§ Problem description: All of the material below is to be restated word for word, apart from the pictures.
'''
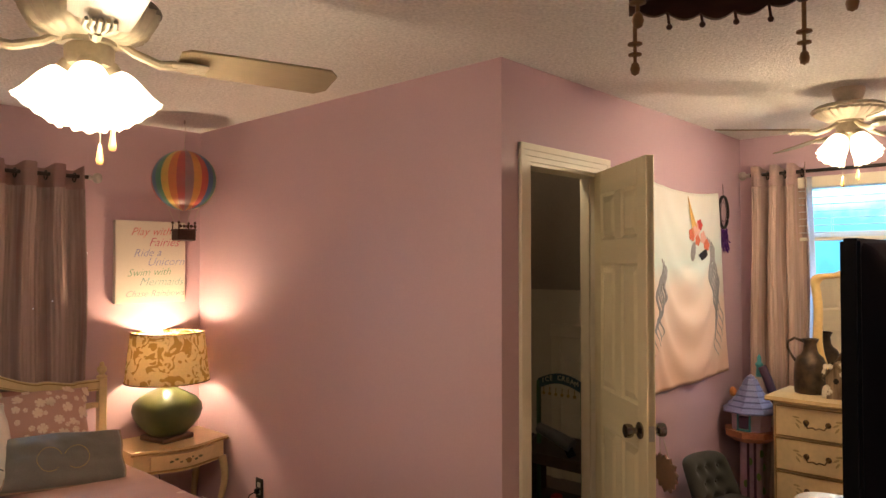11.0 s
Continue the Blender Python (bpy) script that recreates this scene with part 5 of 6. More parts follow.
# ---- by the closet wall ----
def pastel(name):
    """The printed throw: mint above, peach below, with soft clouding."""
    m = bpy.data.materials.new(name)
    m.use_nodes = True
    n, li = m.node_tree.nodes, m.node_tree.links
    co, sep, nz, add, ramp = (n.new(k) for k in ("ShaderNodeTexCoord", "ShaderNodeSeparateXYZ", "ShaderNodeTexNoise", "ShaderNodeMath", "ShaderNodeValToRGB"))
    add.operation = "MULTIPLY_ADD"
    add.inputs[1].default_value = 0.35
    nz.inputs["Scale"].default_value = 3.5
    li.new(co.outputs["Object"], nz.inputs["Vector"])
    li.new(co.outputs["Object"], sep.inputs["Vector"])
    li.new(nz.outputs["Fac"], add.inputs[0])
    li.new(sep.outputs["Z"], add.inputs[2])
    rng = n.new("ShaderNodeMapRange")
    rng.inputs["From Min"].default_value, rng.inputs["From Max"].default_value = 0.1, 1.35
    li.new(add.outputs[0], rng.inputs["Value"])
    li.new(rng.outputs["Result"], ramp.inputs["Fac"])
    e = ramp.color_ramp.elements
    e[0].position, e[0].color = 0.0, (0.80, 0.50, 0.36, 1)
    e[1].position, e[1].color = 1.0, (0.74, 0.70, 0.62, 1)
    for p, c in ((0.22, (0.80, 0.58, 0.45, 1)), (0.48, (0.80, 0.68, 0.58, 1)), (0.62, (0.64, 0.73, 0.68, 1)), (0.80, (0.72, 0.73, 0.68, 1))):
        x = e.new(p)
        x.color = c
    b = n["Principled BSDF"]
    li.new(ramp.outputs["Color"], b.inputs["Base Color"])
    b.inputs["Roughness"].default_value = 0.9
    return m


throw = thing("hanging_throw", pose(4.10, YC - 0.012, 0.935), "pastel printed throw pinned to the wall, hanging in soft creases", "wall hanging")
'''
§ Task result:
11.0 s
Continue the Blender Python (bpy) script that recreates this scene with part 5 of 6. More parts follow.
# ---- by the closet wall ----
def pastel(name):
    """The printed throw: mint above, peach below, with soft clouding."""
    m = bpy.data.materials.new(name)
    m.use_nodes = True
    n, li = m.node_tree.nodes, m.node_tree.links
    co, sep, nz, add, ramp = (n.new(k) for k in ("ShaderNodeTexCoord", "ShaderNodeSeparateXYZ", "ShaderNodeTexNoise", "ShaderNodeMath", "ShaderNodeValToRGB"))
    add.operation = "MULTIPLY_ADD"
    add.inputs[1].default_value = 0.35
    nz.inputs["Scale"].default_value = 3.5
    li.new(co.outputs["Object"], nz.inputs["Vector"])
    li.new(co.outputs["Object"], sep.inputs["Vector"])
    li.new(nz.outputs["Fac"], add.inputs[0])
    li.new(sep.outputs["Z"], add.inputs[2])
    rng = n.new("ShaderNodeMapRange")
    rng.inputs["From Min"].default_value, rng.inputs["From Max"].default_value = 0.1, 1.35
    li.new(add.outputs[0], rng.inputs["Value"])
    li.new(rng.outputs["Result"], ramp.inputs["Fac"])
    e = ramp.color_ramp.elements
    e[0].position, e[0].color = 0.0, (0.80, 0.50, 0.36, 1)
    e[1].position, e[1].color = 1.0, (0.74, 0.70, 0.62, 1)
    for p, c in ((0.22, (0.80, 0.58, 0.45, 1)), (0.48, (0.80, 0.68, 0.58, 1)), (0.62, (0.64, 0.73, 0.68, 1)), (0.80, (0.72, 0.73, 0.68, 1))):
        x = e.new(p)
        x.color = c
    b = n["Principled BSDF"]
    li.new(ramp.outputs["Color"], b.inputs["Base Color"])
    b.inputs["Roughness"].default_value = 0.9
    return m


throw = thing("hanging_throw", pose(4.10, YC - 0.012, 0.935), "pastel printed throw pinned to the wall, hanging in soft creases", "wall hanging")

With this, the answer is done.